Sunday, December 16, 2012

The Artist and the Anesthesiologist

“Likely that the pilot was unaware the mast nut had been removed,” “a factor was the trees,” “resulted in fuel exhaustion,” “as to why the helicopter collided with the sea.” I read as many accident reports as I can. Some pretty fun phrases can be found in those reports. The conclusions rarely involve mechanical failure, which is good. It’s mostly poor decision-making that does pilots in, so the more one knows, the better decisions one can make.

Taking the time while on the ground to think about decisions that were made by others in flight hopefully prepares a pilot to make better choices while flying. As Cypress Hill opines, “When the shit goes down, you betta be ready.”

I’d been at Chief’s camp and tentatively made plans to take a family of four on a scenic tour when they returned from the morning game drive. The weather changed and I made the decision to head to Nxabega early to get a group of ladies to Maun International Airport early so they could catch their flight to South Africa. Ah well, I was looking forward to the scenic flight, the family seemed quite nice.

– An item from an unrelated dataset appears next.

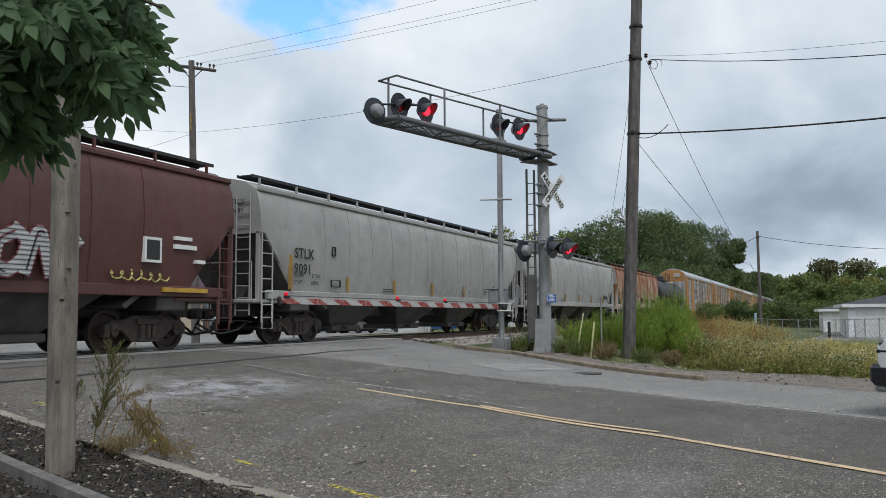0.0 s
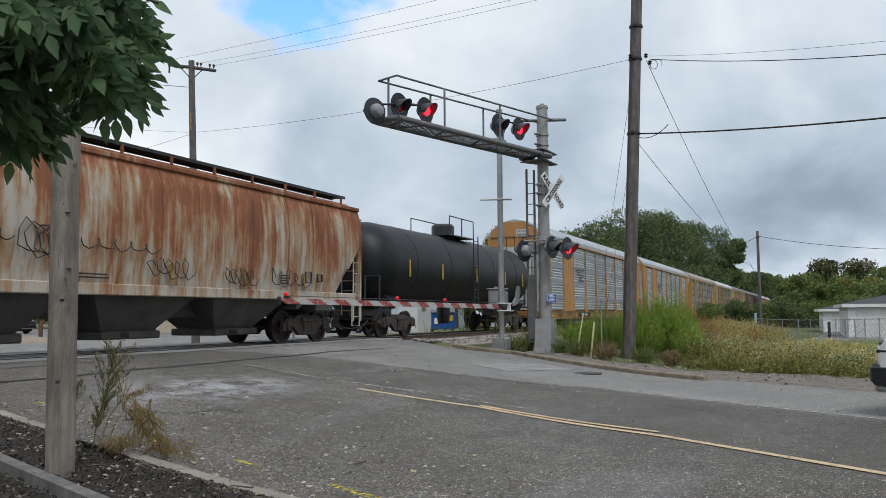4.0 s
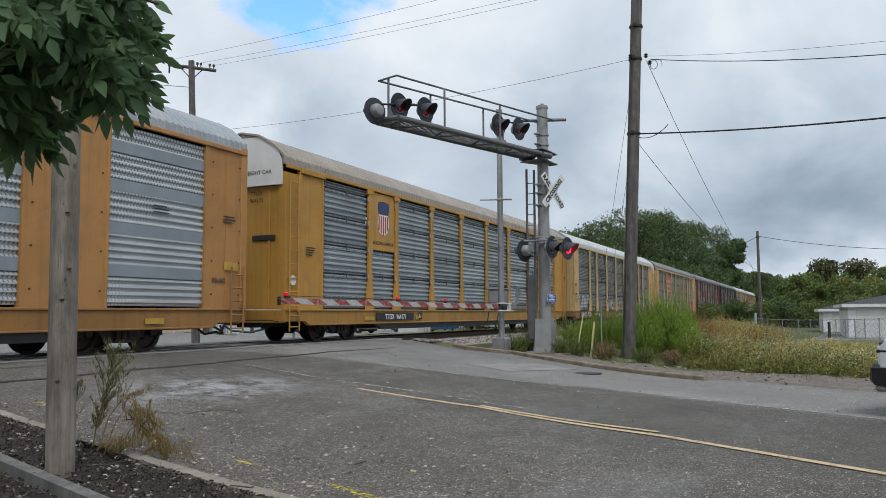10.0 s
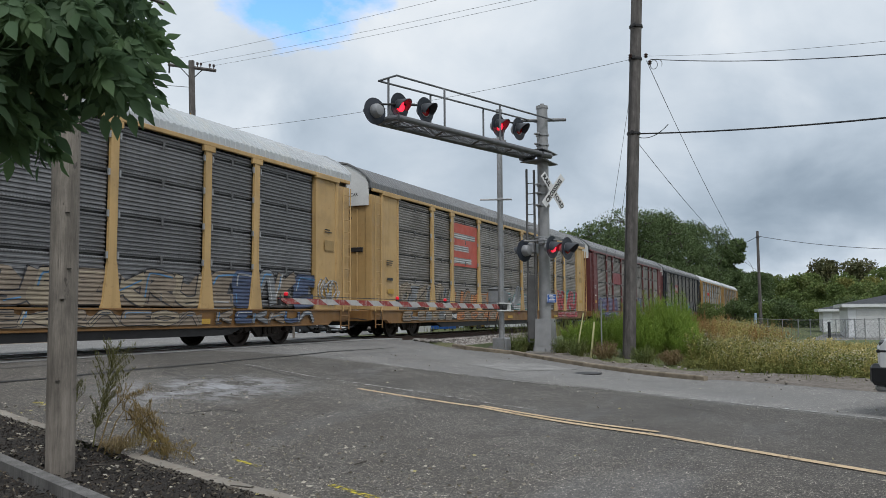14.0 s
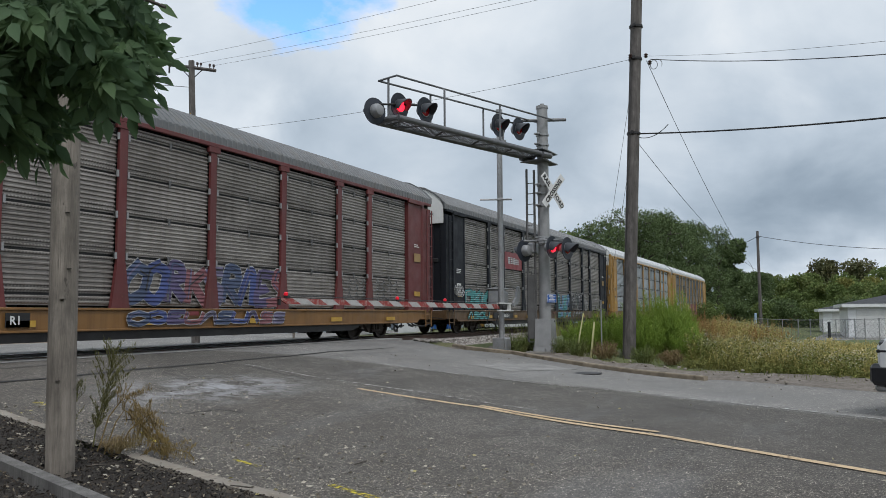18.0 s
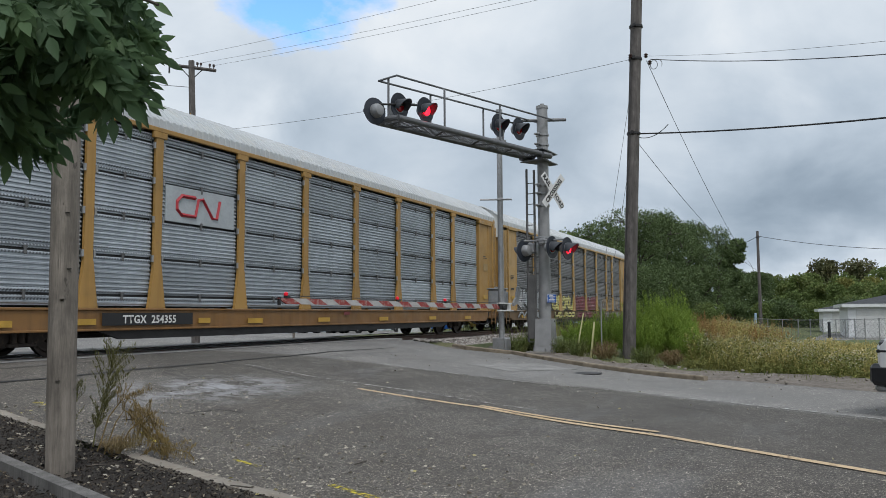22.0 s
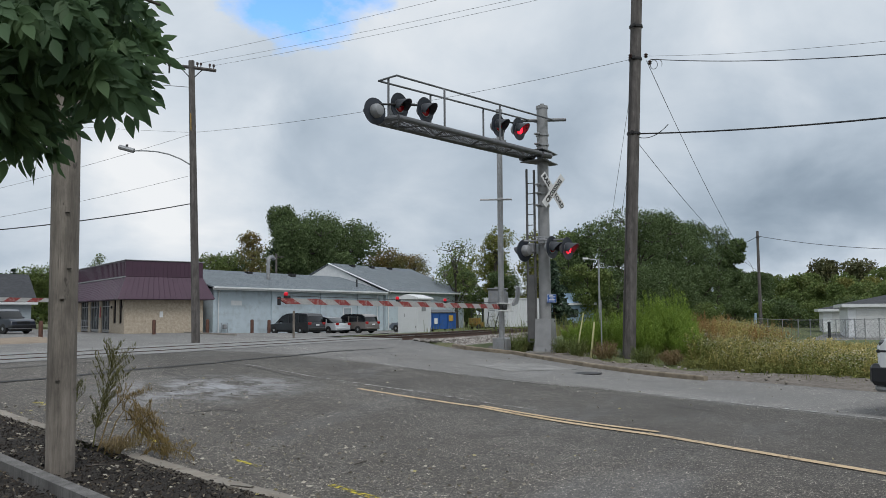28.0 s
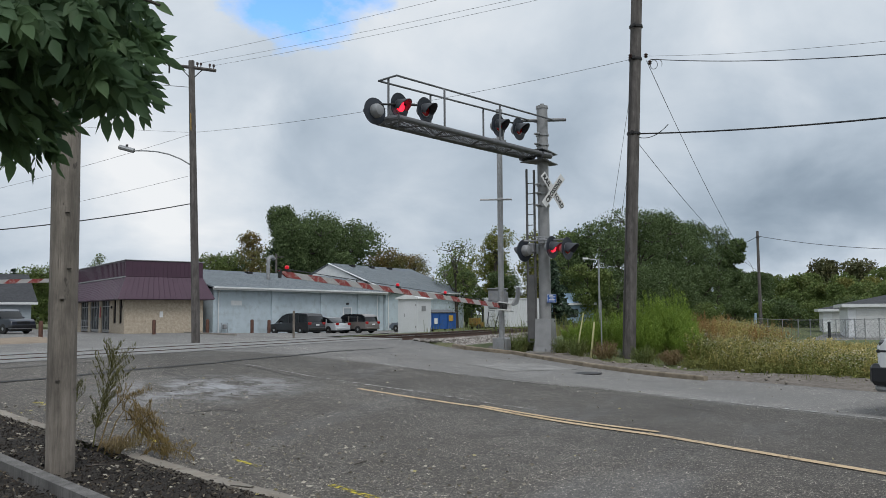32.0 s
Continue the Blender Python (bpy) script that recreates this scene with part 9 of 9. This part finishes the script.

Four days later I flew to Xaxaba to do a scenic for a group of four. Turns out it was the same family I’d left at Chief’s. The old man flew planes years ago so I offered to let him have the front seat, those guys really like to point at gauges trying to figure out the dashboard while Africa whips by.

I was on my way to get a cup of coffee when the family asked me if they could go up again. “The only limits to spinning those rotors are your imaginations and your wallets.” “Well she’s an artist, she has a great imagination.” “Awesome, who has the wallet?” “She’s an anesthesiologist.” “How does an hour-long flight sound?”

The anesthesiologist sat up front. About 20 minutes in, the GPS went out, and by out, I mean off. No biggie, I’d been lost in this part of the Delta before, follow the Boro channel right back to camp. I checked the gauges, green is for groovy. I pushed the warning light panel test button. Instead of lighting up in bright colors with various types of impending doom, nothing happened. Quick glance up, no popped circuit breakers. Back to the gauges. engine and transmission oil now read zero, but without secondary indications like loss of power or people screaming as we plummeted toward earth, I felt good about continuing the flight. Fuel, 35 gallons. That’s odd, quick calculations meant it should be roundabout 40. Generator and battery, normal. Sweet, the radios just went. Generator and battery, zero. I reset the generator, nothing changed, except possibly my heart rate.

Mind you, this is over the course of two minutes, the family is still pointing out giraffes and zebras. Fuel 30. Weird, all those gauges now read zero, no GPS or radio, obviously an electrical issue. Why is the fuel gauge dropping slowly instead of going right to zero? Two problems? Why would I be leaking fuel? Why can’t I remember hearing about this in my 206 training course? Why am I having this debate in the air?

“Just so you know, I’m having some electrical issues. I’ve gotten a good look at this island, there’s plenty of room to land, it’s free of large mammals. You can stretch your legs while I get an engineer on the ‘sat’ phone and see if it’s safe to continue this flight. I do see some impalas but they rarely attack humans.”

I did two orbits scouting the island, one to double-check for lions and wind direction, one to find some Zen. No need to rush this landing and create a bigger problem. I did do a faster than normal approach, however, because the fuel gauge showed only 5 gallons remaining, too close for comfort.

I grabbed my sat phone and headlamp while the clients stretched their legs and the anesthesiologist offered everyone Xanax. Using the headlamp, I could see lots of fuel in the tank. Only an electrical issue after all. Time to call World Headquarters.

Mitch came in the other Jetranger, whisked the clients back to camp, and brought the external batteries so we could jump-start my heli and I could fly it back to the hangar.

The degree of acceptable risk depends in part on the mission. Risk a lot to save a lot. Would we save more babies if we went over gross weight? Will the world end if a chopper full of South African models misses the connecting flight back to Jo-burg? Will this family have a pleasant and unforgettable African experience? An unexpected landing in the Delta took care of the unforgettable, hopefully my demeanor and the Xanax covered the pleasant.


Steve Finnell said...

you are invited to follow my blog

cynicalbuddha said...

I really hope theres a book coming out of this.

Anonymous said...

Nice job keeping your cool, analyzing and decisions making buddy!